**TRIGGER WARNING – IF FEELING AT ALL VULNERABLE PLEASE DO NOT READ**
I have made a decision to write on here the thing I disclosed to my care co-ordinator this week. This was for a couple of reasons:
1) When I first started this blog, its primary purpose was a place for me to write exactly what I wanted, anonymously, to get my feelings out in the open. However, I could easily do that in the form of a diary so why make it public? This brings me to the secondary reason for writing this blog. If by me writing out my experiences and feelings it can help someone else know they aren’t alone, then that really would be worth the pain I sometimes feel when writing.
2) I’ve tried finding online somewhere to make me feel less hideous about this specific thing and I haven’t been able to. I know from my cc that this is more common than I think and so it just must be that people who have suffered in this way don’t want to admit to it for a number of reasons.
And so the decision to put a blog post out about this has been a difficult one. I’m aware that some people I have spoken to and become friends with through twitter and this blog, might never want to speak to me again however, this is a risk I have to take. My blog is a place where I talk about my journey and if I hold back this piece of vital information then it won’t make any sense and I have to be honest.
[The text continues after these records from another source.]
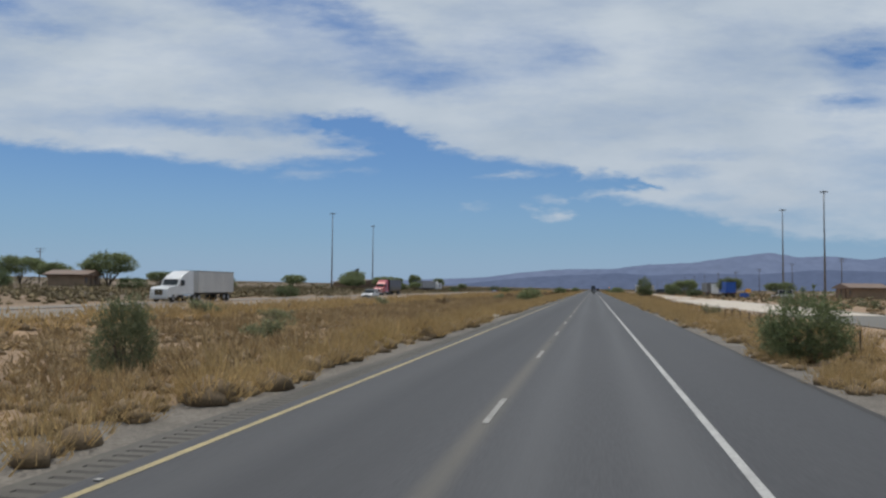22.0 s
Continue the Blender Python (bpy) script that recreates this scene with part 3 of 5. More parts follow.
dashes()
rumble()
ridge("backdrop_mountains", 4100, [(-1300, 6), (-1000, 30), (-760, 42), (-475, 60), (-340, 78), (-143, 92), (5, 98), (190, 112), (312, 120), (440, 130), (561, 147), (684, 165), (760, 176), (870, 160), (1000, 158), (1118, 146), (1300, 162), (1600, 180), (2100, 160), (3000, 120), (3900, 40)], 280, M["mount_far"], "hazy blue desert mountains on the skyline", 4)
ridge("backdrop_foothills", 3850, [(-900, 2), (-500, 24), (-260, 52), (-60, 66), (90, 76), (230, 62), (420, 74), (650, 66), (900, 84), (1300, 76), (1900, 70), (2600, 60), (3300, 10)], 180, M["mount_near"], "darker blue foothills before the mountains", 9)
ribbon("left_ramp", [690, 760, 825, 900, 960, 1180], [-44.6, -49.5, -54.0, -57.0, -57.5, -57.5], [-44.4, -45.0, -49.0, -52.0, -52.0, -52.0], 0.0, M["far_lane"], 0.3, "pale rest-area road across the median")
tagged(bpy.data.objects["left_ramp"], kind="structure")
# ---- plants ----
rng = np.random.RandomState(7)


def leaves(count, size, shape, seed, thin=0.45):
    """Small pointed leaf sprays; shape(r) gives the centre and outward way of each."""
    r = np.random.RandomState(seed)
    v, f = [], []
    for _ in range(count):
        c, d = shape(r)
        c, d = Vector(c), Vector(d) + Vector(r.normal(0, 0.6, 3))
        d.normalize()
        s = d.cross(Vector(r.normal(0, 1, 3)))
        if s.length < 1e-3:
            continue
        s.normalize()
        L = size * r.uniform(0.6, 1.4)
        k = len(v)
        v += [tuple(c - d * L * 0.5 + s * L * thin * 0.5), tuple(c - d * L * 0.4 - s * L * thin * 0.5), tuple(c + d * L * 0.7)]
        f += [(k, k + 1, k + 2)]
    return np.array(v), np.array(f)


def scatter(name, templates, places, material, label, category):
    """Merges turned and scaled copies of the templates into one mesh. places: x, y, scale, height factor."""
    shade_thatch = templates is not MID and templates is not FAR
    vs, fs, inner, off = [], [], [], 0
    r = np.random.RandomState(len(places))
    z = land(places[:, 0], places[:, 1])
    for (x, y, s, hf), zz in zip(places, z):
        tv, tf, heart = templates[r.randint(len(templates))]
        a = r.uniform(0, 2 * math.pi)
        ca, sa_ = math.cos(a) * s, math.sin(a) * s
        v = np.empty_like(tv)
        v[:, 0] = tv[:, 0] * ca - tv[:, 1] * sa_ + x
        v[:, 1] = tv[:, 0] * sa_ + tv[:, 1] * ca + y
        v[:, 2] = tv[:, 2] * s * hf + zz
        vs.append(v)
        fs.append(tf + off)
        inner.append(np.arange(len(tf)) < heart)
        off += len(tv)
    v, f = np.concatenate(vs), np.concatenate(fs)
    me = bpy.data.meshes.new(name)
    me.vertices.add(len(v))
    me.vertices.foreach_set("co", v.astype(np.float32).ravel())
    me.loops.add(len(f) * 3)
    me.loops.foreach_set("vertex_index", f.astype(np.int32).ravel())
    me.polygons.add(len(f))
    me.polygons.foreach_set("loop_start", np.arange(0, len(f) * 3, 3, dtype=np.int32))
    me.materials.append(material)
    # heart faces take the dark tone that paints each tuft's inner shade
    if shade_thatch:
        me.materials.append(M["shade_thatch"])
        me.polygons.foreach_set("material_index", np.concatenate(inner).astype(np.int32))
    me.update(calc_edges=True)
    return tagged(new(name, me), label, category, kind="stuff")


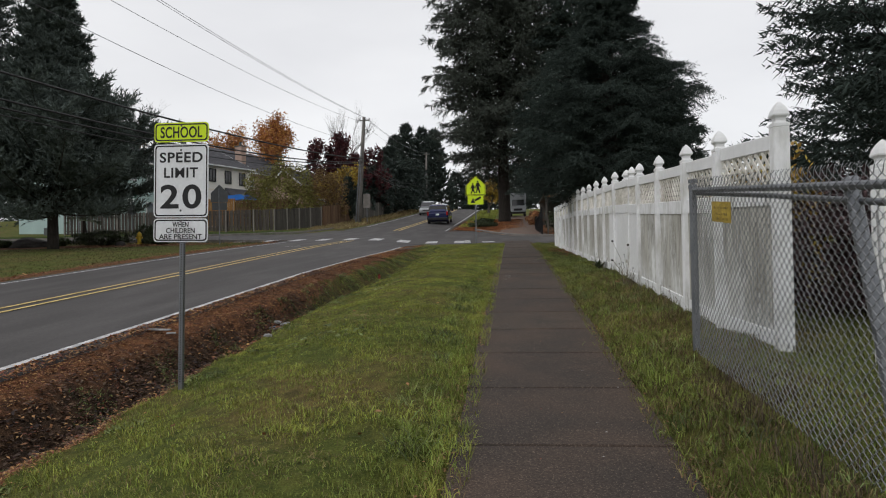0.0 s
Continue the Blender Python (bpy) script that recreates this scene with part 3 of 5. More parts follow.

And so here it is, I was forced to be sexual with a dog. I feel sick writing that. I don’t know if this is the right decision to put it out there, but for now I am going to publish it.
You can’t call me anything I haven’t called myself so please don’t bother and if you want to unfollow me on twitter, do so – I can’t handle negative comments about this post.
Just a little bit about why this is so different from anything I’ve published before. This is an area of what happened to me that I really can’t handle – it makes me feel inhuman, hideous and disgusting. To me, the choice at the time was do it or, I thought, die. To this day, I wish I hadn’t made the decision I did and instead let them kill me, but I didn’t and so I deserve to live with the consequences of my actions.
I don’t feel able to write anymore about this at the moment, I honestly feel sick from typing it out so I’m going to leave it there!!